Die gute Druscheignung intensiv geführter Bestände ist deutlich später erreicht. Auch diese Erfahrung haben die meisten Landwirte schon gemacht, wenn sie eine Rapspartie aus Witterungsgründen stehen lassen mussten, die sich dann eine Woche später mit doppelter Mähdrescherleistung beernten ließ.
Da nun Raps und Weizen immer stärker um die besten Erntetermine konkurrieren, kann man versuchen, einen bestimmten Anteil Raps erst nach dem Weizen zu dreschen. Die benötigte längere Vitalität der Bestände erreicht man beispielsweise durch eine veränderte Blütenbehandlung.
Strobilurinanteiliges Fungizid in die abgehende Blüte geben
Man appliziert ein strobilurinanteiliges Fungizid nicht in die Vollblüte, sondern in die abgehende Blüte. Hier trifft das Mittel auf die ersten angesetzten Schötchen, die gleichsam als ungeformtes Blatt die Mittel intensiver verwerten. Strobilurine entfalten physiologische Nebeneffekte, die man als Greening wahrnimmt. Der Bestand bleibt länger vital, assimiliert länger, produziert einen höheren Ertrag und wird etwa 7 bis 14 Tage später beerntet.
Dadurch, dass verstärkt die oberen Schoten benetzt werden, reifen sie insgesamt synchroner mit dem unteren Schotenpaket ab. Natürlich ist diese verzögerte Verfahrensweise nur erlaubt, wenn keine Sklerotinia-Gefahr besteht. Im Feldversuch ergab sich ein ertragliches Plus von etwa 100 Euro/ha im Vergleich zur Vollblütenbehandlung.
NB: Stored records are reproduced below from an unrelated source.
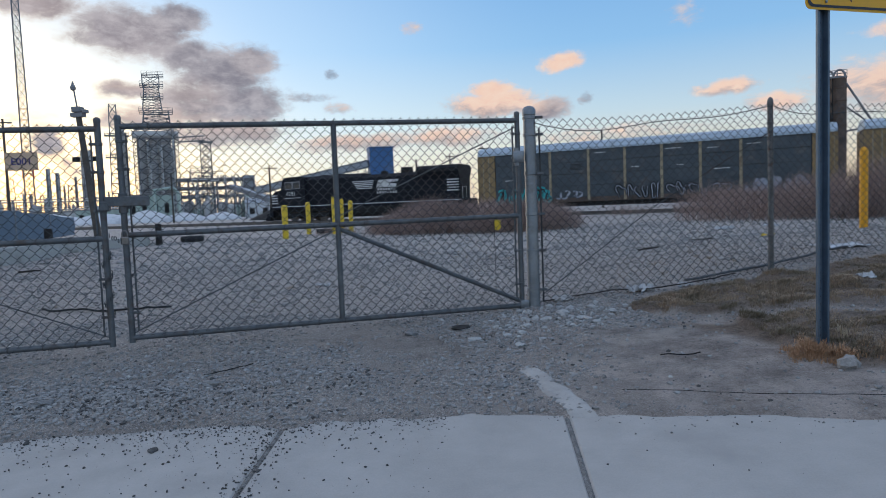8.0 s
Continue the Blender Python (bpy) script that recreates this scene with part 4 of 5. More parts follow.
# main process tower
p = far(-25.35, D)
t = thing("process_tower", "tall refinery tower of grey vessels with steel platforms", "refinery tower", "refinery", (p.x, p.y, 0), 25)
for x, y, r, z1 in ((-5.2, 0, 1.6, 35), (-1.3, -2.0, 1.9, 35.5), (3.9, 0, 2.1, 36), (1.6, 4, 1.3, 37), (-3.2, -4, 0.6, 33), (1.5, -4.4, 0.5, 34), (6.4, -3, 0.5, 30)):
    column(t, x, y, r, 0, z1, rings=5)
lattice(t, "support_frame", (0, 0), 14.0, 14.0, 0, 38.5, 9, 0.24, STEEL, "braced steel support frame")
for z, w, d in ((12, 14.8, 13), (20, 14.8, 13), (28, 14.8, 13), (34, 16, 14), (38.8, 16.5, 14)):
    deck(t, 0, 0, z, w, d)
part("header_drum", Shape().lathe([(0.02, -9), (1.4, -8.8), (1.5, -8), (1.5, 8), (1.4, 8.8), (0.02, 9)], 14, Matrix.Translation((0, -6.5, 35.8)) @ Matrix.Rotation(radians(90), 4, "Y")), VESSEL, t, smooth=True)
for x in (-7.6, 7.6):
    lattice(t, "stair_tower", (x, -6.5), 2.0, 2.0, 0, 37, 13, 0.12, STEEL, "narrow caged stair tower")
lattice(t, "upper_frame", (0.8, 0), 11.0, 9.5, 38.8, 46, 4, 0.17, STEEL)
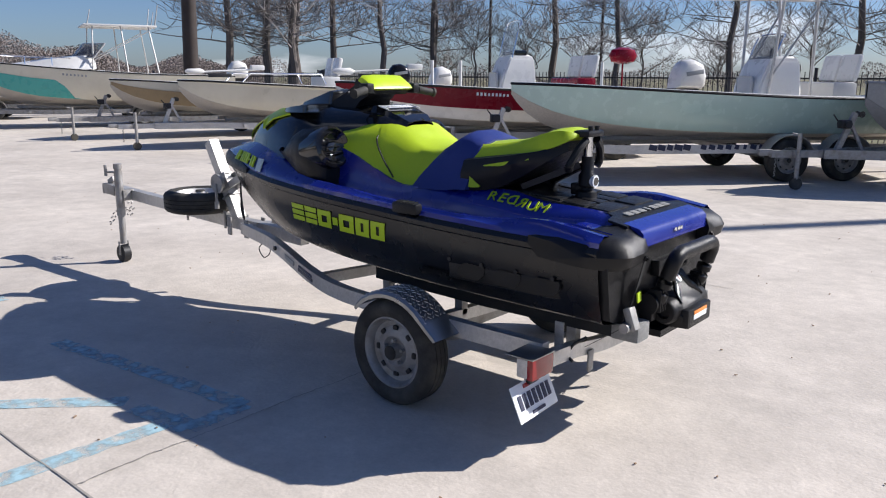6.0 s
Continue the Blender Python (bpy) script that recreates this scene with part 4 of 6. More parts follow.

Noch entscheidender sind jedoch das Stehenlassen im Sicherheitsmodus und die Entschärfung der Ernte-Rivalität von Raps und Weizen. So kann man die Bestände in ihrem jeweils optimalen Erntefenster bei guter Druscheignung beernten und dem Mähdrescher die erforderliche Ernteplattform bieten. Mähdrescher sind Hochleistungspferde.
Hohe Erträge nicht teuer bezahlen
Die Wirkprinzipien der Arbeitsorgane sind über 200 Jahre alt und bis heute „nur“ stetig mobilisiert beziehungsweise hochgezüchtet und deshalb sehr empfindlich. Jegliches Abweichen von den optimalen Druscheigenschaften führt zu Leistungsminderung und erhöhten Verlusten mit großen monetären Auswirkungen.
Deswegen müssen alle Verfahrensabschnitte von Anbau, Pflanzenernährung und Gesunderhaltung nicht nur vom Streben nach Höchstertrag geprägt sein, sondern auch vom Ziel, dem Mähdrescher mundgerechte und gut verdauliche Bestände anzubieten. Ansonsten produziert man mit viel Aufwand hohe Erträge, die infolge ungünstiger Druscheignung nicht umgesetzt werden können.
Aufgrund der Komplexität sind eine stärkere interdisziplinäre Forschung und eine verbindende Gemeinschaftsarbeit von Züchtung, Mittelhersteller, Technik- und Technologieunternehmen sowie Beratern notwendig. So kann die Wertschöpfung der Verfahrenskette durchgängig bis zum Drusch erhöht werden. Man hebt nicht nur den Ertrag an, sondern schafft zugleich die Plattform für eine leistungsstarke Beerntung.